DAS PROPOSIÇÕES REMETIDAS À COMISSÃO
O interesse que a matéria das compras públicas desperta é ainda traduzido pelos mais de 500 projetos em tramitação a seu respeito no Congresso Nacional. Não obstante a falta de competência regimental para exame deliberativo de projetos em tramitação, foram remetidas para análise dessa relatoria as seguintes proposições: PLC n° 32, de 2007, de autoria do Presidente da República, e que contou, em sua última movimentação no Senado Federal com a relatoria do Senador Eduardo Suplicy; PLS nº 262, de 2012, de autoria do Senador Roberto Requião; PLS nº 450, de 2012, deautoria do Senador Paulo Paim; e PLS nº 56, de 2012, do Senador Pedro Taques.
Esses projetos, ressalte-se, deverão retomar o seguimento original de suas tramitações, considerando não haver, como já realçado, competência por parte da Comissão Especial instituída pelo Ato do Presidente nº 19 para sobre eles formalmente deliberar.
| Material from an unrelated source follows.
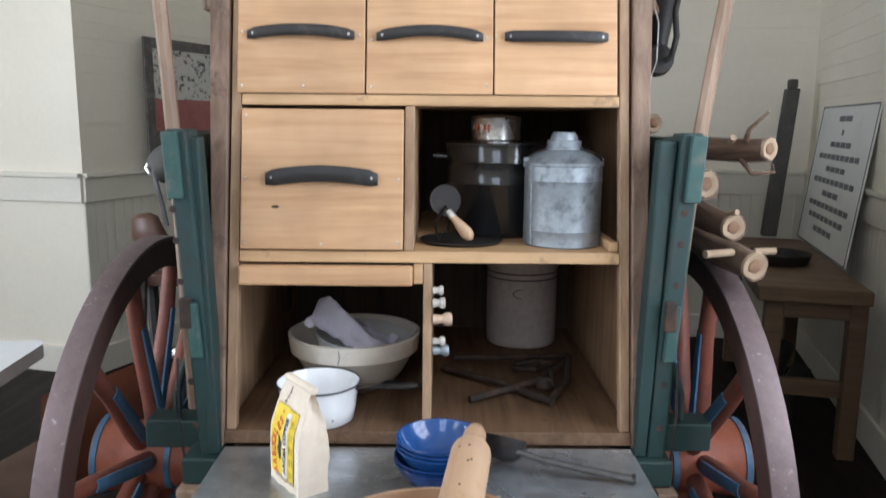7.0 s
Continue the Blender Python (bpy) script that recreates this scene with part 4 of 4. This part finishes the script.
pot = thing("stock_pot", "tall black enamel stock pot at the back of the shelf", "pot", pose(0.158, 0.385, SZ))
part("pot", lathe([(0, 0), (0.118, 0), (0.122, 0.004), (0.124, 0.012), (0.124, 0.118), (0.126, 0.121), (0.124, 0.124), (0.124, 0.165), (0.126, 0.168), (0.124, 0.171), (0.124, 0.205), (0.1235, 0.2055), (0.0, 0.2055)], 56), BLACK_ENAMEL, pot, "", 35)
part("lid", lathe([(0, 0.206), (0.128, 0.206), (0.1285, 0.213), (0.12, 0.216), (0.02, 0.2195), (0, 0.2195)], 56), BLACK_ENAMEL, pot, "black enamel lid", 35)
for sx in (-1, 1):
    part("handle", sweep([(sx * 0.122, -0.03, 0.18), (sx * 0.15, -0.03, 0.182), (sx * 0.15, 0.03, 0.182), (sx * 0.122, 0.03, 0.18)], 0.005, 8), BLACK_ENAMEL, pot, "", 50)
ob = thing("tin_measure", "bright tin with printed sides, on the black pot", "tin", pose(0.150, 0.372, SZ + 0.2205))
part("tin", lathe([(0, 0), (0.058, 0), (0.058, 0.046), (0.06, 0.049), (0.058, 0.052), (0.04, 0.055), (0.01, 0.058), (0, 0.058)], 44), CHROME, ob, "", 35)
for i in range(7):
    a = radians(205 + 9 * i)
    part("print_bar", box(-0.0022, 0.0022, -0.0006, 0.0006, 0.016 if i % 2 else 0.022, 0.034, 0, Matrix.Translation((0.0583 * math.cos(a), 0.0583 * math.sin(a), 0)) @ Matrix.Rotation(a + math.pi / 2, 4, "Z")), LABEL_RED if i % 3 else SIGN_WHITE, ob)

pan = smooth_by(mesh_ob("iron_griddle", lathe([(0, 0.0), (0.085, 0.0), (0.092, 0.006), (0.09, 0.008), (0.083, 0.004), (0, 0.004)], 44), IRON), 50)
pan.matrix_basis = pose(0.068, 0.225, SZ)
tagged(pan, "flat round black iron griddle on the shelf", "griddle")
beat = thing("egg_beater", "old crank beater with a turned wooden handle, on the griddle", "egg beater", pose(0.03, 0.20, SZ + 0.006))
part("gear", lathe([(0.030, -0.001), (0.0345, -0.0015), (0.0345, 0.0015), (0.030, 0.001), (0.030, -0.001)], 36, pose(0.002, 0.02, 0.085, 80, 0, 12)), IRON, beat, "thin geared wheel", 40)
part("gear_plate", lathe([(0, -0.0008), (0.030, -0.0008), (0.030, 0.0008), (0, 0.0008)], 36, pose(0.002, 0.0205, 0.085, 80, 0, 12)), IRON, beat)
part("handle", lathe([(0, 0), (0.006, 0.0), (0.007, 0.012), (0.0075, 0.022), (0.012, 0.045), (0.014, 0.062), (0.011, 0.074), (0.004, 0.08), (0, 0.08)], 24, Matrix.Translation((0.008, -0.02, 0.066)) @ Vector((0.052, -0.028, -0.058)).to_track_quat("Z", "Y").to_matrix().to_4x4()), MAPLE, beat, "pale turned wooden handle", 50)
part("ferrule", lathe([(0.0078, 0.0), (0.0082, 0.002), (0.0082, 0.016), (0.0078, 0.018)], 20, Matrix.Translation((0.008, -0.02, 0.066)) @ Vector((0.052, -0.028, -0.058)).to_track_quat("Z", "Y").to_matrix().to_4x4()), STEEL, beat)
part("whisk", sweep([(0.004, 0.01, 0.075), (-0.02, -0.01, 0.04), (-0.012, -0.03, 0.006), (0.004, -0.02, 0.03), (0.006, 0.01, 0.07)], 0.003, 8, None, (1.6, 0.4)), IRON, beat, "", 50)


# ---- beside the box ----
grinder = thing("coffee_grinder", "black iron coffee grinder with a crank, fixed to the box side", "coffee grinder", pose(0.456, 0.27, 1.52))
part("hopper", lathe([(0, 0.0), (0.018, 0.0), (0.022, 0.03), (0.04, 0.12), (0.043, 0.125), (0.04, 0.13), (0, 0.13)], 24, pose(0.045, 0.03, 0.03)), IRON, grinder, "", 40)
part("body", lathe([(0, -0.03), (0.03, -0.028), (0.036, 0), (0.03, 0.028), (0, 0.03)], 24, pose(0.04, 0.02, 0.005, 90, 0, 0)), IRON, grinder, "", 50)
part("plate", box(0.0, 0.010, -0.01, 0.07, -0.05, 0.15, 0.003), IRON, grinder)
crank = part("crank", sweep([(0.045, -0.02, 0.0), (0.058, -0.028, 0.01), (0.066, -0.03, 0.05), (0.060, -0.03, 0.10), (0.066, -0.03, 0.14), (0.083, -0.03, 0.152), (0.10, -0.03, 0.153)], 0.0065, 8), IRON, grinder, "curved iron crank", 50)
part("knob", lathe([(0, 0), (0.008, 0.001), (0.009, 0.016), (0.0115, 0.024), (0.010, 0.032), (0.0135, 0.045), (0.0135, 0.056), (0.008, 0.062), (0, 0.063)], 18, pose(0.095, -0.03, 0.153, 0, 90, 0)), FRAME_Z, crank, "worn turned wooden knob", 50)
part("wire", sweep([(0.012, -0.012, 0.14), (0.03, -0.016, 0.08), (0.03, -0.016, 0.0), (0.012, -0.012, -0.06)], 0.0015, 6), STEEL, grinder)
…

Em relação ao projeto ora oferecido, é importante salientar que o seu exame forçou considerações que ultrapassaram os limites da Lei 8.666, de 1993. Nesse sentido, o projeto pretende substituir não apenas a Lei 8.666, de 1993, mas também a Lei nº 10.520/2002, que instituiu o pregão, e a Lei nº 12.462/2011, que instituiu o Regime Diferenciado de Contratações
Públicas (RDC). Pelas suas características muito específicas, não pretendeu, entretanto, adentrar no mérito das questões atinentes às Concessões, moldadas pela Lei nº 8.987, de 1995, às Parcerias Público- Privadas, ditadas pela Lei nº 11.079, de 2004, e nem mesmo às licitações de publicidade e de produtos de defesa, reguladas pela Lei nº 12.232, de 2010, e pela Lei nº 12.598, 2012, respectivamente.
Reconhecidos os êxitos da legislação vigente, não faria sentido a simples substituição de suas cláusulas por regramento inteiramente novo. Por isso, em grande medida, o projeto pode ser entendido como uma proposta de compilação dos diplomas legais citados, acrescida de inovações.